On Tuesday evening, I co-lead a September 11 Service of Remembrance at the Holiday Shores Fire Station. The guest speaker was Roger Lunt, retired chief of the Taylorville Fire Department, now Deputy Director of the Illinois Fire Service Institute. Roger was among the first group of Illinois emergency personnel to depart O’Hare Airport in a C-141 transport plane, under fighter jet escort. At Ground Zero, Lunt was a member of DMORT: Disaster Mortuary Operational Response Team. His job was to escort bodies and body parts from the spot at which they were discovered, through various stages in the cataloging and identification process, until each bag was respectfully and gently placed in the mortuary freezer.

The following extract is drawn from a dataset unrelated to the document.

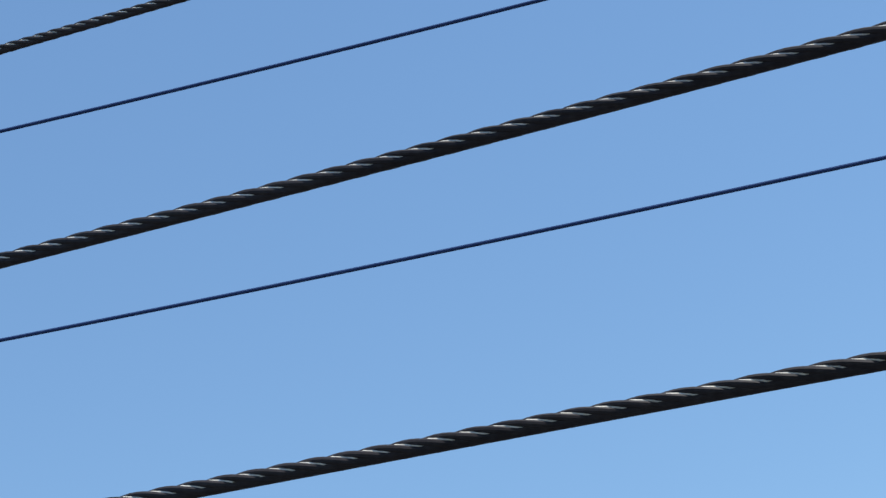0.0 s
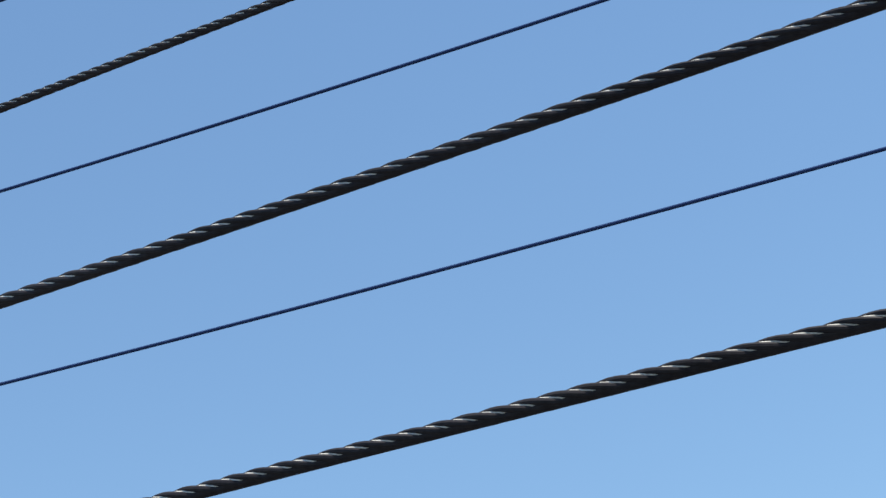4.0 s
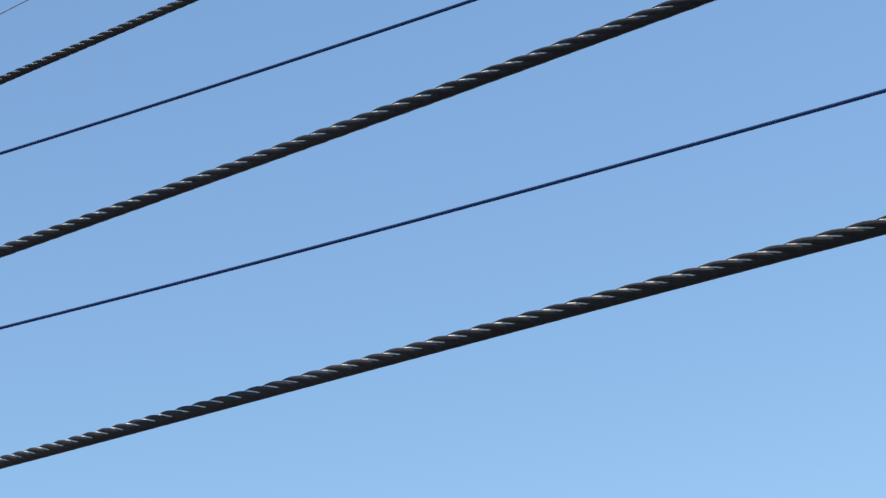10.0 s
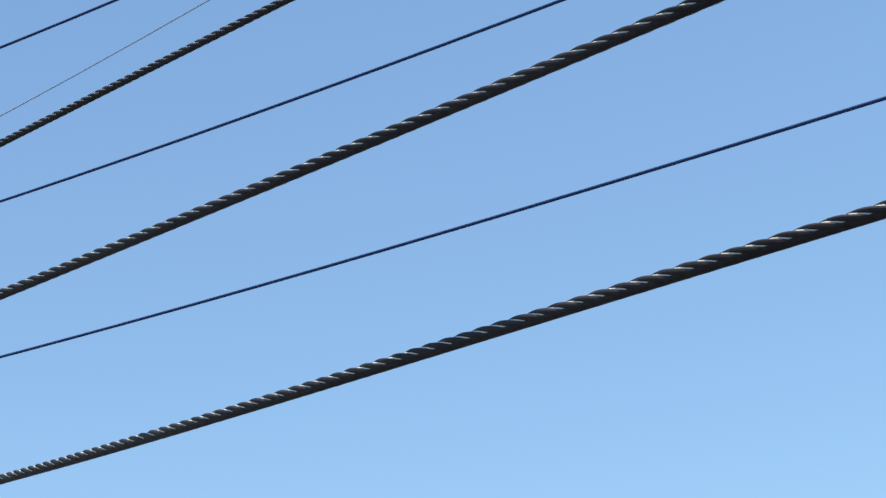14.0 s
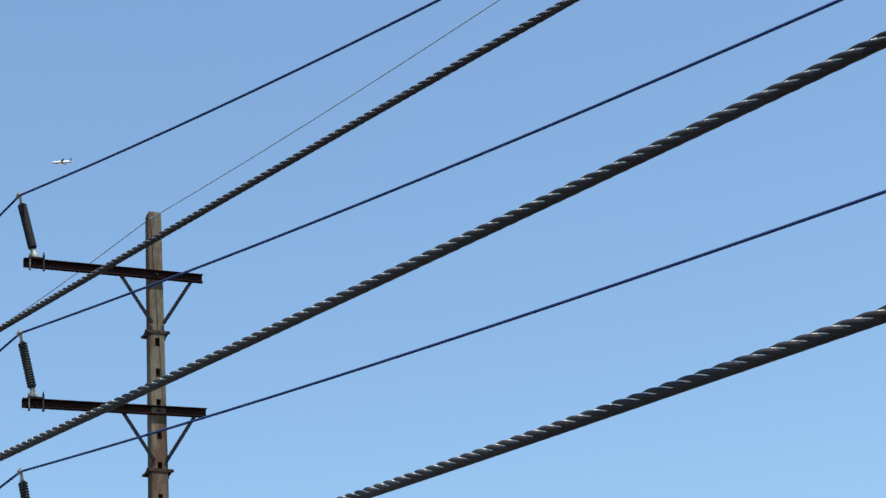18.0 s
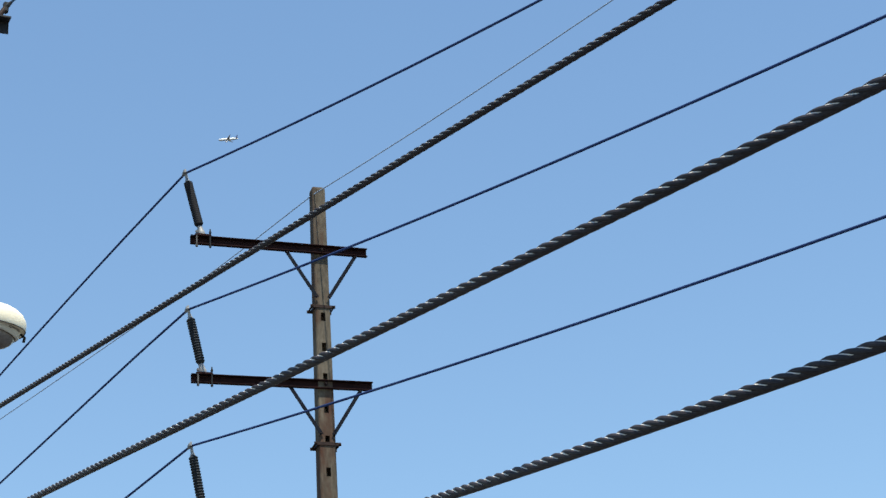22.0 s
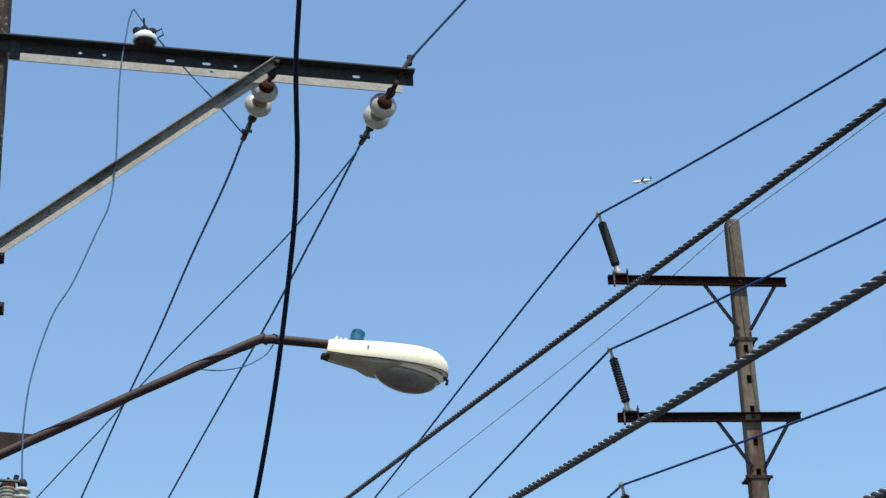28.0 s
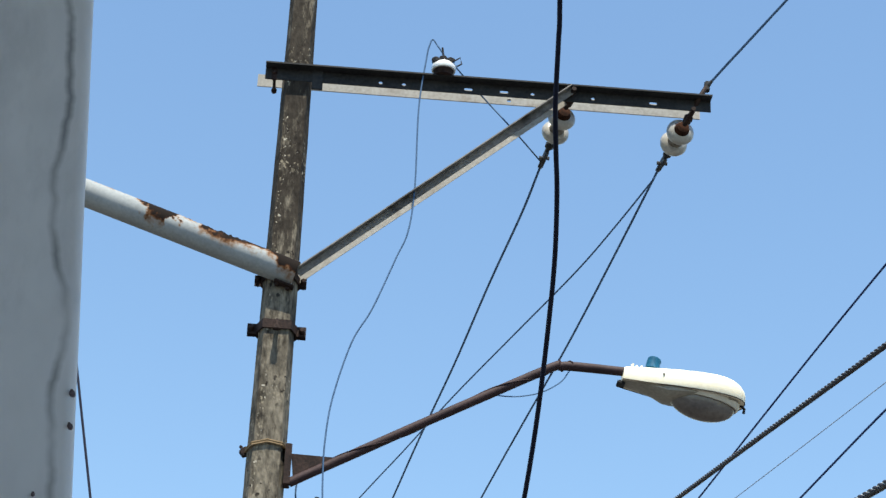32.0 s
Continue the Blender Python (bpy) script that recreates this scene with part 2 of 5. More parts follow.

In his speech, Roger spent some time analyzing the now popular saying on September 11: “Never forget.” He recalled the generator noise and diesel fumes of the World Trade Center site , the frequent trips through three layers of security to sit on a concrete curb and decompress emotionally. It was clear to those of us listening that there are many parts of the experience that Roger wishes he could forget. Many of us no longer need to see the videos of the towers falling, for that video plays itself in an infinite loop in our memories. What is it that we should be remembering from that awful experience in order to live into a better and more hopeful future?

From Roger’s perspective, one photograph is impressed upon his memory in a special way. It is a picture of people running through a New York street in the wake of a collapsing tower.  Roger said that the picture endures in his memory because the covering of dust obscures each person’s occupation, socio-economic status, race, sometimes even gender. They are just people, united by a common humanity and a common need. The way forward, he said, is not by isolating ourselves from one another according to our differences, but by remembering that we’re all in this together.

Jesus believed that his vocation called him into solidarity with those who were suffering.  He knew that the way to alleviate suffering was not to avoid it, or to isolate himself from it, or to find a way to live above it. Rather, he believed that the way to deal with suffering was to move through it, to stand shoulder-to-shoulder with those who suffer, and emerge with them from the suffering safe on the other side of the abyss. Then, and only then, does the cross become a symbol of victory.

[1] As shared by Lonnie Lee in “Clash of Cultures,” a sermon delivered to the Westminster Presbyterian Church, Springfield, IL, 23 February 1997.

[2] Kenneth L. Carder, “Why follow a crucified Christ?” The Christian Century, 27 August 1997, p. 753.


~ by JohnH1962 on September 16, 2012.